____ Supplied records
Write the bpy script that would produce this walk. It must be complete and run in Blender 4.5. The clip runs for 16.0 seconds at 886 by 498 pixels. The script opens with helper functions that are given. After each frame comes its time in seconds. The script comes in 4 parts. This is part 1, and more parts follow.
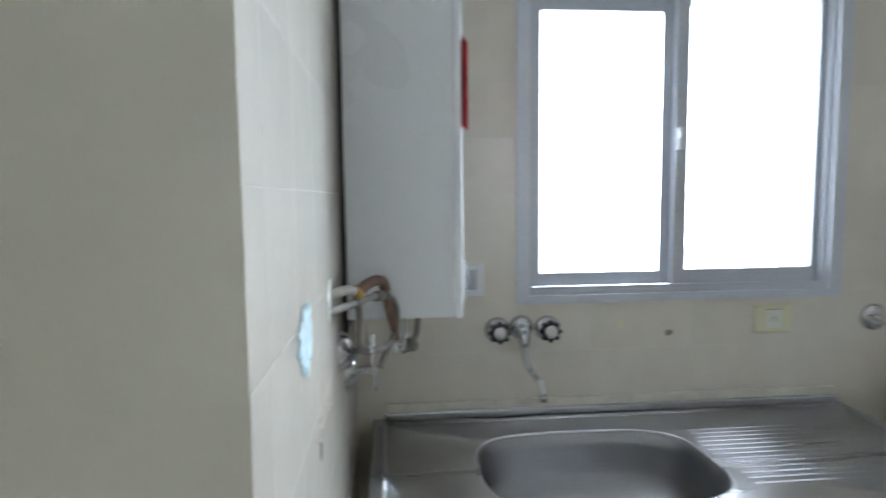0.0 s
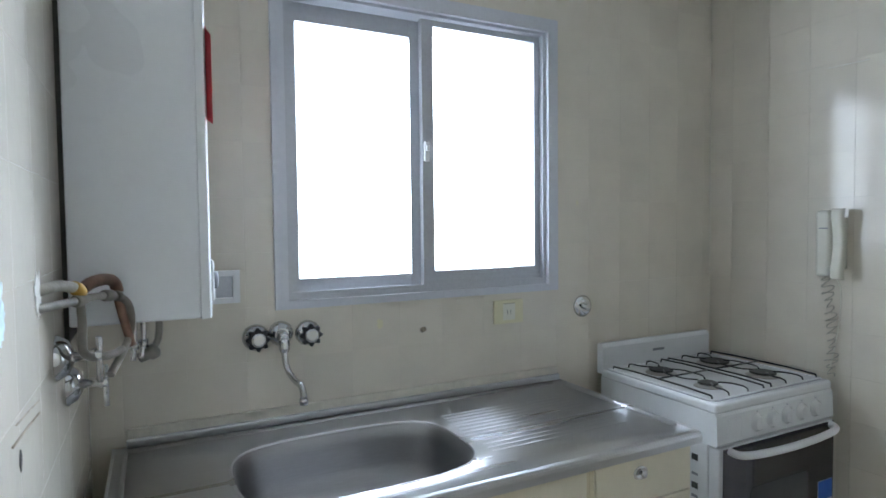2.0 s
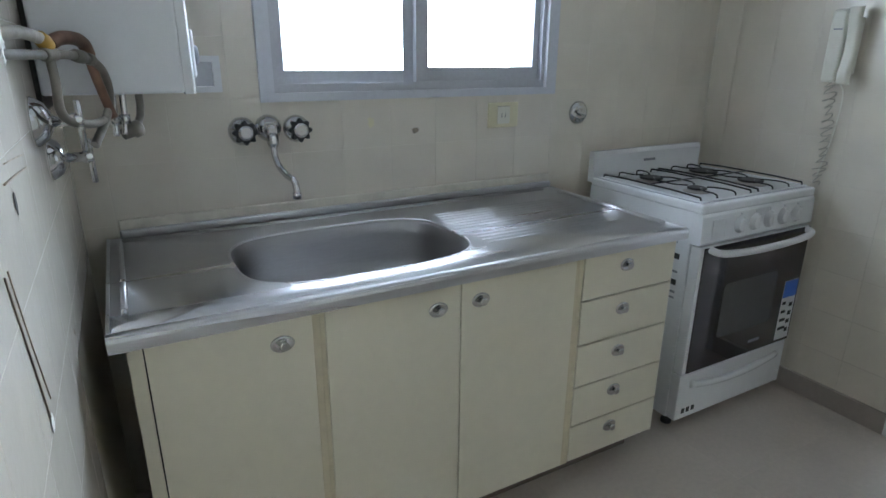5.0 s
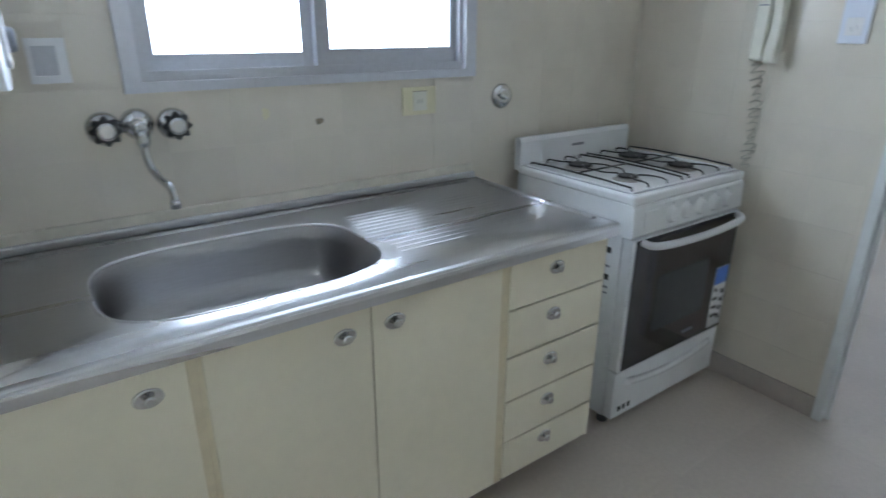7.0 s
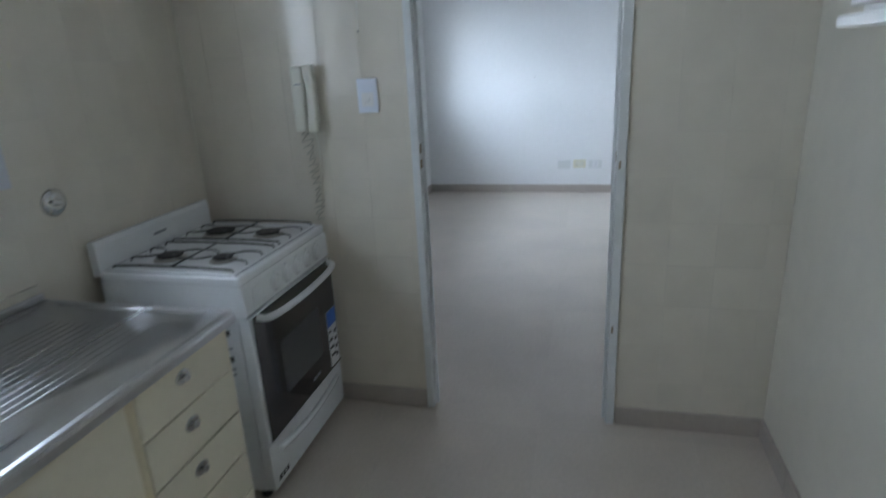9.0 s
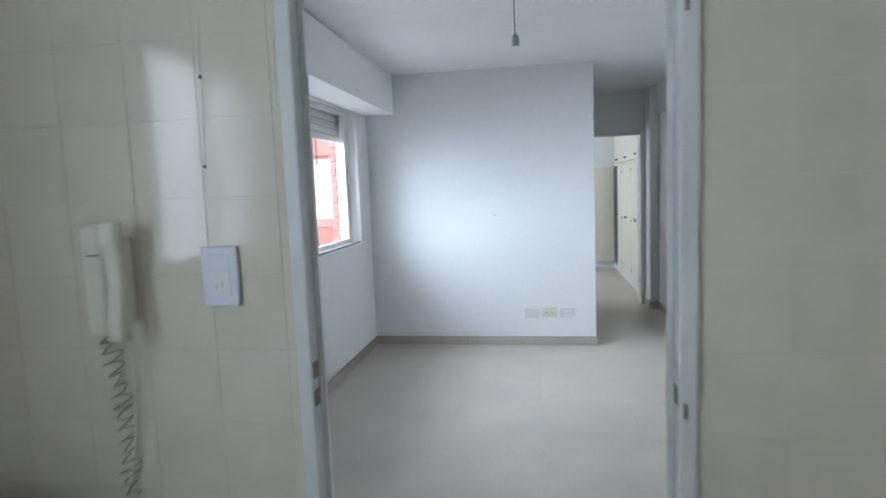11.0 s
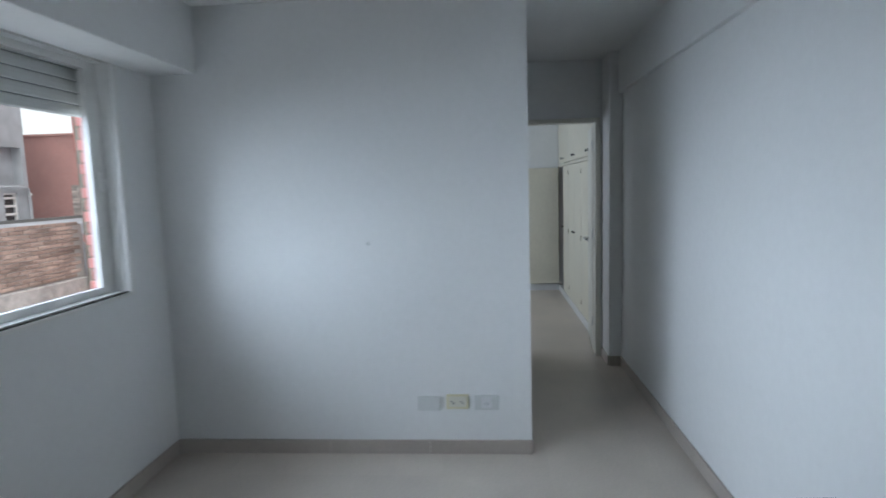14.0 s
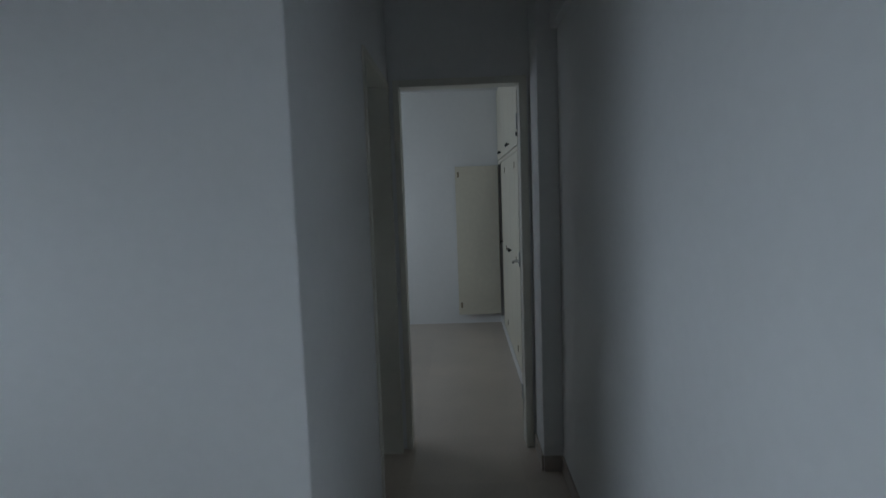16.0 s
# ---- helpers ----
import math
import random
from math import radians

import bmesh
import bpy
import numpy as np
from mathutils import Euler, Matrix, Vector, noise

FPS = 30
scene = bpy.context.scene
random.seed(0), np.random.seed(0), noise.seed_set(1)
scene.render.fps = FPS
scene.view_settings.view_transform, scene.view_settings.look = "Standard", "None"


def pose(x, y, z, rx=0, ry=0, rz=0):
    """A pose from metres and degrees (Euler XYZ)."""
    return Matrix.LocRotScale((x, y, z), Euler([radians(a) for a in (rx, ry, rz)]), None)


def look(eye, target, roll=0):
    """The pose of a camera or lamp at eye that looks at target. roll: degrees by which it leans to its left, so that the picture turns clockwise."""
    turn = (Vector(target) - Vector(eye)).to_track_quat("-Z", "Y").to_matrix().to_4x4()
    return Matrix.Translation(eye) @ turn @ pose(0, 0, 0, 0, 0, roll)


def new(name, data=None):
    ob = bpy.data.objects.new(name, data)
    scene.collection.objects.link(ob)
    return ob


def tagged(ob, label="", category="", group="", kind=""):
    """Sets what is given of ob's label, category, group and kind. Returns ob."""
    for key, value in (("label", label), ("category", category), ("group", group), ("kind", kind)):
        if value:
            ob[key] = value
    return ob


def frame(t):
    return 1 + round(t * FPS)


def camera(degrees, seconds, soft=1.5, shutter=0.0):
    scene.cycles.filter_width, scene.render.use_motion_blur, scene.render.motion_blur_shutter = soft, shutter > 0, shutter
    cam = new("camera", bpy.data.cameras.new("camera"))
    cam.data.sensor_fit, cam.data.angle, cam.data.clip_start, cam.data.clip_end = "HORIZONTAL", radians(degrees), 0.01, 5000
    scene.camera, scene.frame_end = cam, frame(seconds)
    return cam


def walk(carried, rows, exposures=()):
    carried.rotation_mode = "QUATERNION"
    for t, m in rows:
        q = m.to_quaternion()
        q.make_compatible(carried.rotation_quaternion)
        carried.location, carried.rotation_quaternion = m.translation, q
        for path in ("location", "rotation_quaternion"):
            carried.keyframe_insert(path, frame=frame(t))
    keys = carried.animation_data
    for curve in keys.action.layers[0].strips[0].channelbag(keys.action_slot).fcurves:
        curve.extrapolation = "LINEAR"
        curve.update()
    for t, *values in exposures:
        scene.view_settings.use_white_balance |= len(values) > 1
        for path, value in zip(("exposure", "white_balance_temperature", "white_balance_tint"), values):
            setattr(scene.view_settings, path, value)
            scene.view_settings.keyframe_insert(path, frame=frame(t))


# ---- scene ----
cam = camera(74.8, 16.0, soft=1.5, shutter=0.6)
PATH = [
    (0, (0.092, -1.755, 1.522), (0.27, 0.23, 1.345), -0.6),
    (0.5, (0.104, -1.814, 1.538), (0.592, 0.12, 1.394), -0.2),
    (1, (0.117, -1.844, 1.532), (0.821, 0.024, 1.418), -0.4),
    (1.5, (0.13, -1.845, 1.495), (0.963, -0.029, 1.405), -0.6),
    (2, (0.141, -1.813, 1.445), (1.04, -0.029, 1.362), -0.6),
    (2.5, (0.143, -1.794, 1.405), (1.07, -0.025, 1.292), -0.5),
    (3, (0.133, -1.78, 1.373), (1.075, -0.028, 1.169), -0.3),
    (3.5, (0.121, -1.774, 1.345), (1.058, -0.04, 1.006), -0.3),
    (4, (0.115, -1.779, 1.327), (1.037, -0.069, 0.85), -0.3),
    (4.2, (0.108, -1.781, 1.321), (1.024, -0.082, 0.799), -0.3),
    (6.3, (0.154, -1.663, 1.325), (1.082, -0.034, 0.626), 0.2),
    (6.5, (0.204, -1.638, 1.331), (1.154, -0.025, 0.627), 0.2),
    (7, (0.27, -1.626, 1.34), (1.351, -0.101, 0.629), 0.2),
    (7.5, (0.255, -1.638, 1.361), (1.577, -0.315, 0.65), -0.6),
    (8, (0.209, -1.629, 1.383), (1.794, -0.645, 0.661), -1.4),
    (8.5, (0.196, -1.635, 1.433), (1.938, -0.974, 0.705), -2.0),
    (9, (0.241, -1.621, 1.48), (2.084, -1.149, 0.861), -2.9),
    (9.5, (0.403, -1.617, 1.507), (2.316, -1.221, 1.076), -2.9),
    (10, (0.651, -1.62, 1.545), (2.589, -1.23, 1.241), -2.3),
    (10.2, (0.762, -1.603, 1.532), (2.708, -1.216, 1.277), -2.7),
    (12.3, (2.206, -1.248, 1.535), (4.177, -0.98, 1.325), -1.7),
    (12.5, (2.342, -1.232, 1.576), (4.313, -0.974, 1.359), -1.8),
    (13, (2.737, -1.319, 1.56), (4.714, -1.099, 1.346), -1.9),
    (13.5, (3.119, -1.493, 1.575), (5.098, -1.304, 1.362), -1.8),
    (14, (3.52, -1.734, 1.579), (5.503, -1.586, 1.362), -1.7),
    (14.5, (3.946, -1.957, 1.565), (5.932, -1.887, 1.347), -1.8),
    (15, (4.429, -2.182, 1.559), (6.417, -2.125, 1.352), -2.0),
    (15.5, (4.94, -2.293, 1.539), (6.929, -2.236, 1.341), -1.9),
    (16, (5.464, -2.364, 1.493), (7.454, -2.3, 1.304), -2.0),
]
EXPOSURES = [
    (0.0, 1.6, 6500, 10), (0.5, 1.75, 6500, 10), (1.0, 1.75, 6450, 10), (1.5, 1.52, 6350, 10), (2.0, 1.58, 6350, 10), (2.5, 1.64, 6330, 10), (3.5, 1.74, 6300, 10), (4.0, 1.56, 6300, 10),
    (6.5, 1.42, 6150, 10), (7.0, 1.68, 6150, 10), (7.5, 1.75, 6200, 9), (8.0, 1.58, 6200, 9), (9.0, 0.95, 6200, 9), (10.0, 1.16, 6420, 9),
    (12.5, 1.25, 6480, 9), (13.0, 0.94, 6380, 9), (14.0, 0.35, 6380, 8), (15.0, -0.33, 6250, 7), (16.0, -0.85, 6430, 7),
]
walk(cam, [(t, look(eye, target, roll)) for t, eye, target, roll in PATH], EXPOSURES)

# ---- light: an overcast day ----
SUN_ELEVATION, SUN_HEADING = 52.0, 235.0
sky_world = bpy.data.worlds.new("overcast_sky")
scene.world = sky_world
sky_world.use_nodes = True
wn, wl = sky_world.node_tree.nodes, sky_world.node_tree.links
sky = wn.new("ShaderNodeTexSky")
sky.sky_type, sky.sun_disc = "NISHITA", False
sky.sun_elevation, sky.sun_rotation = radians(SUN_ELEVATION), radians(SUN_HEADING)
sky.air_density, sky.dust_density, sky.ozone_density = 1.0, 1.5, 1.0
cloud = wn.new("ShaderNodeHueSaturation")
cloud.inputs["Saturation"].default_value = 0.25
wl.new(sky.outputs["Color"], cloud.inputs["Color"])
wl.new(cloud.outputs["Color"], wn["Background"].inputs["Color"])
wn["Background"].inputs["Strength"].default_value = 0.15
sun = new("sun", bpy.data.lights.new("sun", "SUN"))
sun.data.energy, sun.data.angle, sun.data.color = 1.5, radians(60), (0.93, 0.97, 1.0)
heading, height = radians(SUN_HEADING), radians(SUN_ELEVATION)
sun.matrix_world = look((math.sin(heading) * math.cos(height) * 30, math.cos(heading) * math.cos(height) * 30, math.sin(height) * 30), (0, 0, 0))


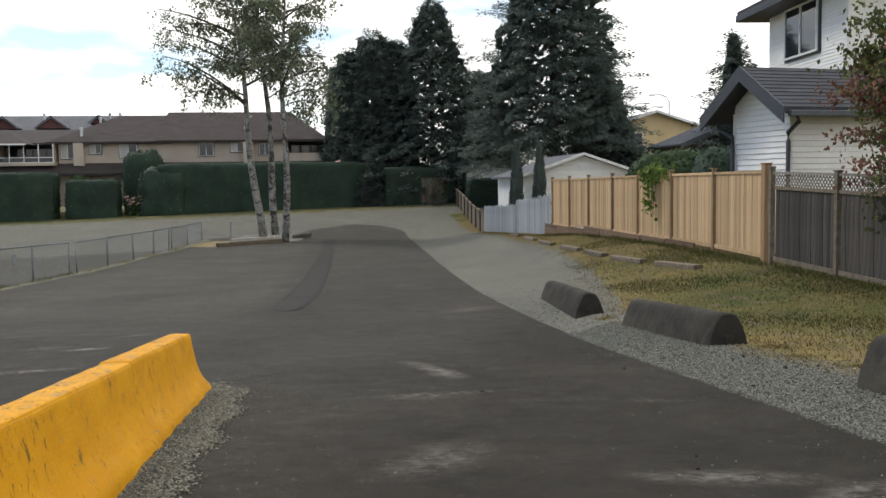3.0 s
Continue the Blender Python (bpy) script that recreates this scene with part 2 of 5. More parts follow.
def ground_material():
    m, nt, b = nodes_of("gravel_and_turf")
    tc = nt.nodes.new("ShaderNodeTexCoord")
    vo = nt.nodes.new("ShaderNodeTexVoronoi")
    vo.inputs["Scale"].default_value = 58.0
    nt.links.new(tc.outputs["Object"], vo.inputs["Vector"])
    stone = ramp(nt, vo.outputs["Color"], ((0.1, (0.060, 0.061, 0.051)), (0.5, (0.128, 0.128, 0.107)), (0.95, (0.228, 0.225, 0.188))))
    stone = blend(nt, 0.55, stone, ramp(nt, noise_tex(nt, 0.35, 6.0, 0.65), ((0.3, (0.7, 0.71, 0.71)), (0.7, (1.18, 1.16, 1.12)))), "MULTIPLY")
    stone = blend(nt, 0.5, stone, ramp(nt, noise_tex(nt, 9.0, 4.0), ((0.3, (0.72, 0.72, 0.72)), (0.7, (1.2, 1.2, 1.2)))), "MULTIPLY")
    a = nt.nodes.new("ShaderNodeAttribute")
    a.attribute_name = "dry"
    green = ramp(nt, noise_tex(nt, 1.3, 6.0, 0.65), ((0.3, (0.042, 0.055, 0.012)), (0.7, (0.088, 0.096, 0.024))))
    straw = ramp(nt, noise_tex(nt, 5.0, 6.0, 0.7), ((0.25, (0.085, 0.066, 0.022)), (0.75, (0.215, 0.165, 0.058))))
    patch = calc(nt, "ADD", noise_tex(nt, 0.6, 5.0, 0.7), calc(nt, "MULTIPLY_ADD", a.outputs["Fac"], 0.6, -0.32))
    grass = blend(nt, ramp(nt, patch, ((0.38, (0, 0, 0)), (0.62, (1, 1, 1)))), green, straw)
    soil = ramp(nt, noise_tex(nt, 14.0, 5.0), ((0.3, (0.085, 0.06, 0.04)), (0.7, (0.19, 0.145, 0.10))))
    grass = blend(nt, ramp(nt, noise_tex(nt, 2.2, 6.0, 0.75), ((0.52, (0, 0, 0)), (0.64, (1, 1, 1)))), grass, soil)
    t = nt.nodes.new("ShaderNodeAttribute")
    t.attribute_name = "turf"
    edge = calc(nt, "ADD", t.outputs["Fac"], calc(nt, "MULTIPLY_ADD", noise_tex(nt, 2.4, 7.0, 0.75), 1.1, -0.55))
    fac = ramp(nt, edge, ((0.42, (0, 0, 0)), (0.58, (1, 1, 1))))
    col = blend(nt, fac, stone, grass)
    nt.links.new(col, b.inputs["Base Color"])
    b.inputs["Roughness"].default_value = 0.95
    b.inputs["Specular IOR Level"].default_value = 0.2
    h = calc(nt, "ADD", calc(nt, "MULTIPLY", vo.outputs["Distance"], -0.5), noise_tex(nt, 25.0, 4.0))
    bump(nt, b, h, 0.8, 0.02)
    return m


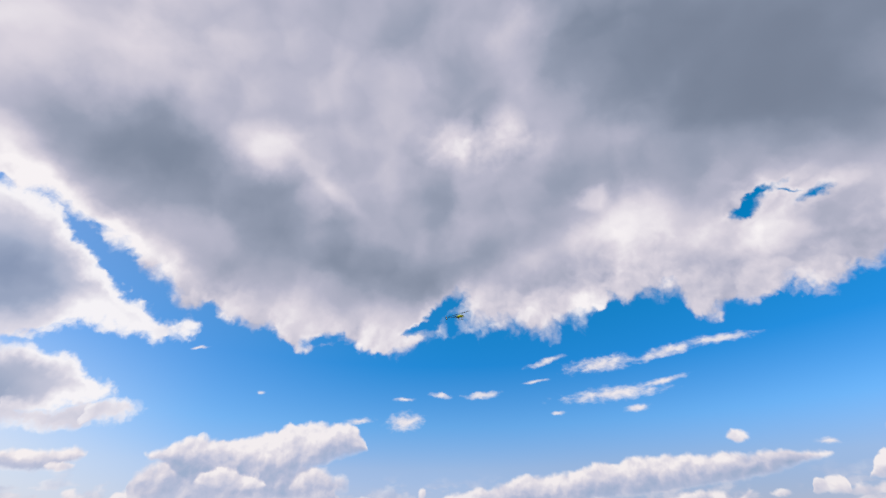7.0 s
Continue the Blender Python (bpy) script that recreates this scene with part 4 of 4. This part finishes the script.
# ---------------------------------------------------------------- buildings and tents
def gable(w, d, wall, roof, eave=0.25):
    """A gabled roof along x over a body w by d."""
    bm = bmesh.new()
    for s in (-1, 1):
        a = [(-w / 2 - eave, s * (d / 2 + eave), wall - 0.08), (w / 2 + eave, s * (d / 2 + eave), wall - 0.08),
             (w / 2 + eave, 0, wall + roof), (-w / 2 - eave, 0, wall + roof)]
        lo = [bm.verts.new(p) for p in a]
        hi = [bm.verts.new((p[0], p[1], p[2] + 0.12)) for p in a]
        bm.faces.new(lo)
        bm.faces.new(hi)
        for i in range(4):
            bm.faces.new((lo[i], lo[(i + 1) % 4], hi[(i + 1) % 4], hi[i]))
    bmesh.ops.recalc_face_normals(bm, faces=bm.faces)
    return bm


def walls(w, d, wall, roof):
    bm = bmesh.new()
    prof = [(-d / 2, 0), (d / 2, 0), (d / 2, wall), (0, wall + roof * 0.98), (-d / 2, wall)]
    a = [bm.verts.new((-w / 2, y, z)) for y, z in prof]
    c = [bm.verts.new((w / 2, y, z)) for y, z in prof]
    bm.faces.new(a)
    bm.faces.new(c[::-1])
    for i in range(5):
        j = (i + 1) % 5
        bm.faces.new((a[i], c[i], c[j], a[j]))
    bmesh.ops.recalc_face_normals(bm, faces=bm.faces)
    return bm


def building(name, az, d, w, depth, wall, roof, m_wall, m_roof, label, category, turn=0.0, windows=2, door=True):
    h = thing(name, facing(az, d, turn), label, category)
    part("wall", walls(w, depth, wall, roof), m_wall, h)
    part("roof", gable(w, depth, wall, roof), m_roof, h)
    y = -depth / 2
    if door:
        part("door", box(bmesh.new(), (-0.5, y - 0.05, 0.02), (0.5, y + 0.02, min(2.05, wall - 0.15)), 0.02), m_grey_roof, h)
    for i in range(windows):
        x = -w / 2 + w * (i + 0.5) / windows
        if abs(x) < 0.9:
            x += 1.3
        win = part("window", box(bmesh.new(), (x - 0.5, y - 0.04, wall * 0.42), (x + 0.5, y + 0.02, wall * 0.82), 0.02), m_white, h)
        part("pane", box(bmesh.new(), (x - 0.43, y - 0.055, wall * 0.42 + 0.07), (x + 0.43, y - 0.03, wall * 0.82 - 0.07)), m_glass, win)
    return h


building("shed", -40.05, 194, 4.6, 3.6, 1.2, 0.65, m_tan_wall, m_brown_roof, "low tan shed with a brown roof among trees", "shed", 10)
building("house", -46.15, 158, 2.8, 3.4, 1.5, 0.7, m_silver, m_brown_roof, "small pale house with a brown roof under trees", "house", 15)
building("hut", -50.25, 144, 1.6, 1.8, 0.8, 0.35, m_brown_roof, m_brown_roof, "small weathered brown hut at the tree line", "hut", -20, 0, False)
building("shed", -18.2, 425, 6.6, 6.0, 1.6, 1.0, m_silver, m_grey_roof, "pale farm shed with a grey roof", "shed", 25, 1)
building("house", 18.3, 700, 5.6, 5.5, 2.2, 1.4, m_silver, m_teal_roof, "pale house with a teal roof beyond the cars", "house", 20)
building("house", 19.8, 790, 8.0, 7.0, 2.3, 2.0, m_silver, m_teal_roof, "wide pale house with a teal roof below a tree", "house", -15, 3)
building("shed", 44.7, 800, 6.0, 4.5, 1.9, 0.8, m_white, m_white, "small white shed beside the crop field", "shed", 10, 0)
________
*Exercise directions*: Copy nothing past the line containing "scene = bpy.context.scene": reproduce every line from the start of the records up to it, skipping pictures.

*Finished task*:
Write the bpy script that would produce this walk. It must be complete and run in Blender 4.5. The clip runs for 16.0 seconds at 886 by 498 pixels. The script opens with helper functions that are given. After each frame comes its time in seconds. The script comes in 4 parts. This is part 1, and more parts follow.
0.0 s
2.0 s
5.0 s
7.0 s
9.0 s
11.0 s
14.0 s
16.0 s
# ---- helpers ----
import math
import random
from math import radians

import bmesh
import bpy
import numpy as np
from mathutils import Euler, Matrix, Vector, noise

FPS = 30
scene = bpy.context.scene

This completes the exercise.